During the period he was practically barred from making films, Suzuki directed a couple of episodes of a TV serial and made a low budget indie film. His filmmaking career resumed in 1977 with a Tale of Sorrow (1977). Films like The Fang in the Hole (1979), Zigeunerweisen (1980), Capone Never a Lot (1985), Yumeji (1991), which followed all fall into the category of film‐noir/yakuza gangster genre but they lack the sparkle and freshness of the three films he made in the 1960’s. 

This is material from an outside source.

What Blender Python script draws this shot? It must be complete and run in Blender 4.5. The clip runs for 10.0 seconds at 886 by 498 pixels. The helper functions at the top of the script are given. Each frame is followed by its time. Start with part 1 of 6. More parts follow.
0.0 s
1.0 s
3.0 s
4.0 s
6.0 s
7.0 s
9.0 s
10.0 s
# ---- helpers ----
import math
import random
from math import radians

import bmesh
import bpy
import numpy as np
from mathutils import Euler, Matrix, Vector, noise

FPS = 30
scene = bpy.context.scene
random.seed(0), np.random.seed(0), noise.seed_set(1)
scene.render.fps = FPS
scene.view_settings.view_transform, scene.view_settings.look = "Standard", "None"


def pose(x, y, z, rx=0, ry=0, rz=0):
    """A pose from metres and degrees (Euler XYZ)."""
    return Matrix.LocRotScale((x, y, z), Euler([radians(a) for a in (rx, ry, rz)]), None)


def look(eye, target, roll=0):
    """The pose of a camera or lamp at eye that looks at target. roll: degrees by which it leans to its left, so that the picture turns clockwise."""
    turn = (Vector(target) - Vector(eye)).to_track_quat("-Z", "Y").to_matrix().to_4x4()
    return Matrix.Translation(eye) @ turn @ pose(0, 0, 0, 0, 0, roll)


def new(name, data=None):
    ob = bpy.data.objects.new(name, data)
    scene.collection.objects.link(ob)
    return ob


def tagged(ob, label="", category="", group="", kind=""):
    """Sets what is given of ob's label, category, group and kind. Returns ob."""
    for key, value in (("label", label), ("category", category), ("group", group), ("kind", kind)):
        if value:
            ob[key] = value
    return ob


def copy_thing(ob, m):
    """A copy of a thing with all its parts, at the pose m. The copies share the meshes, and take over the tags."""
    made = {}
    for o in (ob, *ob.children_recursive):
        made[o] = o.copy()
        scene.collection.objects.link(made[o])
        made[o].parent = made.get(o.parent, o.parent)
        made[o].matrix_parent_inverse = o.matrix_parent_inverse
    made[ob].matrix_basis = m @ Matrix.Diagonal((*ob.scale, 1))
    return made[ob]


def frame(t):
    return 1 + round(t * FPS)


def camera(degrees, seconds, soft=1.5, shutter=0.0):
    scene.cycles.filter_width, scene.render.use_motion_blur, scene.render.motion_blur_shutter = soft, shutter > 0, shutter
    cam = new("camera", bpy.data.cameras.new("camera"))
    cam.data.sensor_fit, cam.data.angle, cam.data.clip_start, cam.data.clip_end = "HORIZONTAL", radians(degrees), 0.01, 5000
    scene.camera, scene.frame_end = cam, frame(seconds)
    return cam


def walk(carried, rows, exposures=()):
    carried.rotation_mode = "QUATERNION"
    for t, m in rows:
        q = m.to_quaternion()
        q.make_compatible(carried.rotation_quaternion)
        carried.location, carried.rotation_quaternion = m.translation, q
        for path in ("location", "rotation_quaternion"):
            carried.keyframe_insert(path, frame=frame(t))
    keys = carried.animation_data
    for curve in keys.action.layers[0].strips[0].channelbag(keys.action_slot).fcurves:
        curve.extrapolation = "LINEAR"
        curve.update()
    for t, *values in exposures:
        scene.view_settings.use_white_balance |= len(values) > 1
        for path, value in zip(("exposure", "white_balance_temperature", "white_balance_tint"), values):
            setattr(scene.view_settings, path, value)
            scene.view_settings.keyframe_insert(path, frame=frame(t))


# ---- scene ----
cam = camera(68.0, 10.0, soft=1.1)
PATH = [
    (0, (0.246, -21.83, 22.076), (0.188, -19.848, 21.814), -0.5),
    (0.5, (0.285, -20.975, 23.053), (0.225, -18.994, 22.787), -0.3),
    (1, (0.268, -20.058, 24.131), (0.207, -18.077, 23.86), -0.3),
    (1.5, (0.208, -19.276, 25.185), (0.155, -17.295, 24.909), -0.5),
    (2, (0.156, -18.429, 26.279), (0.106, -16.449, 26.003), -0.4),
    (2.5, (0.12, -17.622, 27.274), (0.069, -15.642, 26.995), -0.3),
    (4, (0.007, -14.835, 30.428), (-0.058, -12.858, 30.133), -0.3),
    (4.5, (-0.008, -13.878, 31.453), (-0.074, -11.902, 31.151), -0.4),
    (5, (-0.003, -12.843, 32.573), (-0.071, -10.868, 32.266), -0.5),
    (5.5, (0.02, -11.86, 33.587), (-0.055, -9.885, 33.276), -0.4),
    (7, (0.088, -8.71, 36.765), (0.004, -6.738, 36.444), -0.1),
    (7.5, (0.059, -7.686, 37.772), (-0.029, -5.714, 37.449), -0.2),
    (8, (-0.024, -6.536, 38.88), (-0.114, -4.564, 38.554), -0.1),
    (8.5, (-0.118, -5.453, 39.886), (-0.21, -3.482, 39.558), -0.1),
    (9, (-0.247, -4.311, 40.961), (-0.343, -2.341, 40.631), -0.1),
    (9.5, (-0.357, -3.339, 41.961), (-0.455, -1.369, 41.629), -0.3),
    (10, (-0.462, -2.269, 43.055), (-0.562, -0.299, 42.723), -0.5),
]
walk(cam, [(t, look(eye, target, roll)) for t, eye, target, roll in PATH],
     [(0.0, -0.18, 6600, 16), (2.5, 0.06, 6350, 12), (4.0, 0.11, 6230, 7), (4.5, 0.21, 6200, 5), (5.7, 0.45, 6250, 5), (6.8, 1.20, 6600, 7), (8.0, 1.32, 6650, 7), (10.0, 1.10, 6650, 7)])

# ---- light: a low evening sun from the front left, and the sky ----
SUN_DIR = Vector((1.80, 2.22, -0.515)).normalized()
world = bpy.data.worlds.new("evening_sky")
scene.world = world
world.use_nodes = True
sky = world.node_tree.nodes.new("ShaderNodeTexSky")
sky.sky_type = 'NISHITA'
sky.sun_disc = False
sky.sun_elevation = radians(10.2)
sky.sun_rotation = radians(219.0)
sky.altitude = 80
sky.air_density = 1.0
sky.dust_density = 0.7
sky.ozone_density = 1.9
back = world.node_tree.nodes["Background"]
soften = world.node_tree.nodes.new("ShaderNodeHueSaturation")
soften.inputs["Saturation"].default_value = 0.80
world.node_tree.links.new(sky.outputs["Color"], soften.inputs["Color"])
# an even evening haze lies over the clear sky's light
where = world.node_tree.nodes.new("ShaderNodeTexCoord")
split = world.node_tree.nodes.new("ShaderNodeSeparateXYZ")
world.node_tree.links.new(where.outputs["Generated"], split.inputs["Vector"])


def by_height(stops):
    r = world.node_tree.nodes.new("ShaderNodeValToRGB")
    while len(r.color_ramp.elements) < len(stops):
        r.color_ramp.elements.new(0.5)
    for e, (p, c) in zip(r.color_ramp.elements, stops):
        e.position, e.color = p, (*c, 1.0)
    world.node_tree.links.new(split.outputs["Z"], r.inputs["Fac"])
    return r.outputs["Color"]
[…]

In 2001, he made a sequel to Branded To Kill – Pistol Opera where the Goro Hanada character (played by a different actor) works as a consultant/guru to a newbie ‘Numbah 3’ hit man in his battle against the ‘Numbah 1’ assassin. This film, again, provides glimpses of his cinematic genius but on the whole is devoid of the hard‐boiled grittiness and free‐wheeling experimental quality of the original. 

One can argue Suzuki, perhaps, lost his mojo, in the second phase of this career at a time when his credentials were well established and he could have the budget and creative freedom as per his wishes. It seems, the battles he fought with the bosses of Nikkatsu Studios were a huge motivating factor in the creative extravaganza that is the hallmark of his major films and sans that factor his works became placid and conventional. Princess Raccoon (2005) was his last film. Suzuki passed away in 2017 at the age of 93. 

Seijun Suzuki’s films and the Japanese noir films in general exemplify how cinema as a whole is an ‘universal’ art form – the content, mise‐en‐scene and the associated tropes of particular film genre find roots in different countries with their own set of cultural and cinematic traditions and the outcome is a series of films which follow the conventions of the original genre but with significant variations and experimentations that take the genre to a different level. 

Seijun Suzuki is one of the brightest lights of the Japanese New Wave Cinema and is a remarkable example of Japan’s encounter and adaptation of the classic American film noir.